Exercise brief
Copy out each line in the material below that has the word "with".

Dataset section
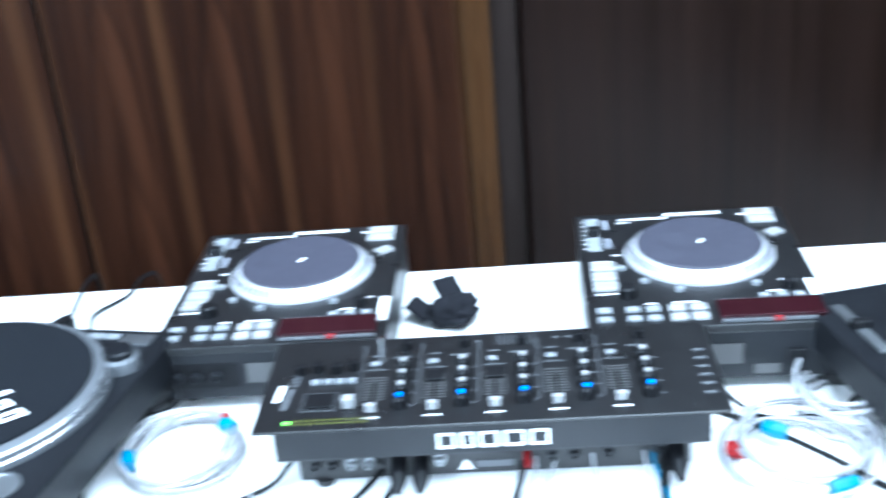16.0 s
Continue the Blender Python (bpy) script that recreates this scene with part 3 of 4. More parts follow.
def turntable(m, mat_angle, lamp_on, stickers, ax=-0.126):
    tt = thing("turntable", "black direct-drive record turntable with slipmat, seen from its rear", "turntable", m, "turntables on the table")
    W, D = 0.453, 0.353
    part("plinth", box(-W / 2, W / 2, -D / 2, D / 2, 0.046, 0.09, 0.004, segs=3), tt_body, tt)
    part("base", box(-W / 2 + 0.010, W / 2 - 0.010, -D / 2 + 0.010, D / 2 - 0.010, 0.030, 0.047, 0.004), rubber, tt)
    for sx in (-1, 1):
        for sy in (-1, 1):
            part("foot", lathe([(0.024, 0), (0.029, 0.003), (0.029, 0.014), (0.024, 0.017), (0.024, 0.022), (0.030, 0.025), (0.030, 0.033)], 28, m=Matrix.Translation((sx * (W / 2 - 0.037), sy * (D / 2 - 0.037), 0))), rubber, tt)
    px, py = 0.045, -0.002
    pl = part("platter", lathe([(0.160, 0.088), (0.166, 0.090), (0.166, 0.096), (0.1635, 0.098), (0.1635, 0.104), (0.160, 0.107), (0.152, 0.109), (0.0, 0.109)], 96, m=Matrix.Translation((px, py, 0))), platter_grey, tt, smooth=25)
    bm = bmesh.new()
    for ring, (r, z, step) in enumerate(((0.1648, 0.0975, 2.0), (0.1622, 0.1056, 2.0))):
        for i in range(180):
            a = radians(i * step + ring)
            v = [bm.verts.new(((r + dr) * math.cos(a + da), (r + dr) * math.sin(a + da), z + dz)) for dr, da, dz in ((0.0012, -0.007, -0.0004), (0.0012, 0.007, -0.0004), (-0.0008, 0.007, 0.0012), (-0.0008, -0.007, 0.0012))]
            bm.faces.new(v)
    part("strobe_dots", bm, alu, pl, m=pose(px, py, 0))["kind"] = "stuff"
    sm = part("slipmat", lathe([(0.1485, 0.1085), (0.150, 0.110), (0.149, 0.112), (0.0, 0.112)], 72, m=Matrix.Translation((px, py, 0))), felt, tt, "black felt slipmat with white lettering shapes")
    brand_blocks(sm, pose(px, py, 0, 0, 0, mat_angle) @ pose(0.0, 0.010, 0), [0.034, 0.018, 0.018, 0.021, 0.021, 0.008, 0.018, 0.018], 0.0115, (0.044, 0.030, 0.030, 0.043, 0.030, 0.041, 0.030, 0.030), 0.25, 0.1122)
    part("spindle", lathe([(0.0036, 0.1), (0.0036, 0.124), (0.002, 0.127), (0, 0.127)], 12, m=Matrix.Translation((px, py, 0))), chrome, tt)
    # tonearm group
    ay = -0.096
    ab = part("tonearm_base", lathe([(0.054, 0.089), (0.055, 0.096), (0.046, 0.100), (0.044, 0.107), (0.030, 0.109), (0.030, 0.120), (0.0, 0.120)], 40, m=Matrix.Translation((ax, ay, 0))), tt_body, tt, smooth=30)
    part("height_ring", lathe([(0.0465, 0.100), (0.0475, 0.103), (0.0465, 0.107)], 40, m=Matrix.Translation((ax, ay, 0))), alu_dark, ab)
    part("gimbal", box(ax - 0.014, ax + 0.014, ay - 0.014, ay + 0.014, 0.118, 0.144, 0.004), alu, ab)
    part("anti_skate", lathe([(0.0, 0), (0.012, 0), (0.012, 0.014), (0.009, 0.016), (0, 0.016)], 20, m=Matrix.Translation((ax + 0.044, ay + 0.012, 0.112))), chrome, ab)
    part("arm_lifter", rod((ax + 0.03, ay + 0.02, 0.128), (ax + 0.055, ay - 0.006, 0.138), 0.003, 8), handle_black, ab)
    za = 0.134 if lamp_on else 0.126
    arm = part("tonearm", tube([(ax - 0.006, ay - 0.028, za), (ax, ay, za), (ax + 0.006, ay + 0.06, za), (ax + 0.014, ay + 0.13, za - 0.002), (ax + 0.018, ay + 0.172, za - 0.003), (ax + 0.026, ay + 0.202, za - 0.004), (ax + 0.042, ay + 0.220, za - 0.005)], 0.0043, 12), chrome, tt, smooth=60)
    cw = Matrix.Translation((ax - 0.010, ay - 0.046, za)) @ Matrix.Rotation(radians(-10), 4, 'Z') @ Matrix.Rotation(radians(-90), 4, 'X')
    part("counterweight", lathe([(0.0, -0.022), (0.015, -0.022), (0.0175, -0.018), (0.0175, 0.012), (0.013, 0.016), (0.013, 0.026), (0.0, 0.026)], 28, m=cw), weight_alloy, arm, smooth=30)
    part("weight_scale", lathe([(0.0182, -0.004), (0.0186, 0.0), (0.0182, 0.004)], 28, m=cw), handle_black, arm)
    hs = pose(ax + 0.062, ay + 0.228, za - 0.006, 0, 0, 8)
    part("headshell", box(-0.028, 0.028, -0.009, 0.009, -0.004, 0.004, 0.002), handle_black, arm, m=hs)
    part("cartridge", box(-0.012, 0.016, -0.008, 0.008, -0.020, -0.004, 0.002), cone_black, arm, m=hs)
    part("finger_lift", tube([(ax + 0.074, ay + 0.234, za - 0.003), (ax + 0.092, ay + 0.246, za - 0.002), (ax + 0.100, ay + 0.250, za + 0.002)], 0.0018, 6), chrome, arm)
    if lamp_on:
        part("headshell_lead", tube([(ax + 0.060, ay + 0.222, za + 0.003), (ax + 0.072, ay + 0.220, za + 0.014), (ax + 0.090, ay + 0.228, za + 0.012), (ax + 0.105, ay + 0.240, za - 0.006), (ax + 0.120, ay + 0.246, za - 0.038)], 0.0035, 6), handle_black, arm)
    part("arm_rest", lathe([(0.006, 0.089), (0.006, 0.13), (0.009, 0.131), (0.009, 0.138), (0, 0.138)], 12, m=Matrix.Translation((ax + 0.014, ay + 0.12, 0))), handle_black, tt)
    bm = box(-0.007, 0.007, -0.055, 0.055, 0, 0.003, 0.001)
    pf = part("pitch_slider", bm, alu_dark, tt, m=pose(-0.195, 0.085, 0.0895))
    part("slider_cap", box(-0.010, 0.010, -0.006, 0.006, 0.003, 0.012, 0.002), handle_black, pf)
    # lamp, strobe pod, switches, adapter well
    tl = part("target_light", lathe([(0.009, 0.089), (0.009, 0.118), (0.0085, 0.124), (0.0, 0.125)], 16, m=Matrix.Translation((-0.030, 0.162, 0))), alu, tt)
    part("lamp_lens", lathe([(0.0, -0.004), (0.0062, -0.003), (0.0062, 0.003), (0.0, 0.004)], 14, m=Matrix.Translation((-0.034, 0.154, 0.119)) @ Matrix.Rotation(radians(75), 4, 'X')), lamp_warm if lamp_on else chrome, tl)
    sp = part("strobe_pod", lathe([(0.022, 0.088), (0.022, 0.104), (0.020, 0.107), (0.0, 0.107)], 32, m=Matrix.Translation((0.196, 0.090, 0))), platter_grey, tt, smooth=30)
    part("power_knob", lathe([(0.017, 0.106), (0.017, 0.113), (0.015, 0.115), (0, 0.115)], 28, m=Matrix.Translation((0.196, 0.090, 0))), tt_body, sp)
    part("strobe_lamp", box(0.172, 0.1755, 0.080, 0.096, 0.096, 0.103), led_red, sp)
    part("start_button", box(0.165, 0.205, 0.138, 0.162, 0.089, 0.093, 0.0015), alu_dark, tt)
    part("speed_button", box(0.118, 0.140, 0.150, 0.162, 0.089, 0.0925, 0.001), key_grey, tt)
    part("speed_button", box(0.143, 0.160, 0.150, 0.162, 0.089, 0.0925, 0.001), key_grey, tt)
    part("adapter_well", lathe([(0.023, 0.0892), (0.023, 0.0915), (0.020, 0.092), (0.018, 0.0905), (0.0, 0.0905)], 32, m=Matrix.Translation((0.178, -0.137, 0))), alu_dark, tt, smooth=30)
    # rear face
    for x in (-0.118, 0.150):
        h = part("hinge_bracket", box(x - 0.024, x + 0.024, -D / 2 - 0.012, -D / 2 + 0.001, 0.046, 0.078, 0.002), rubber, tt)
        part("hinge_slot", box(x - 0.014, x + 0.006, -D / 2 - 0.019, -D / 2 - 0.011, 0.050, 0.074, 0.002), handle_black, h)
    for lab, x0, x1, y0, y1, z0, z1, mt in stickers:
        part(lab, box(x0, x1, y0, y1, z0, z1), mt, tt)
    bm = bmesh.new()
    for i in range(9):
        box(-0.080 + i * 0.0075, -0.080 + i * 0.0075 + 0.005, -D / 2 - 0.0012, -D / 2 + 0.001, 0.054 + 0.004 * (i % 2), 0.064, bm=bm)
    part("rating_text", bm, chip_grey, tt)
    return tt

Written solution
Continue the Blender Python (bpy) script that recreates this scene with part 3 of 4. More parts follow.
    tt = thing("turntable", "black direct-drive record turntable with slipmat, seen from its rear", "turntable", m, "turntables on the table")
    sm = part("slipmat", lathe([(0.1485, 0.1085), (0.150, 0.110), (0.149, 0.112), (0.0, 0.112)], 72, m=Matrix.Translation((px, py, 0))), felt, tt, "black felt slipmat with white lettering shapes")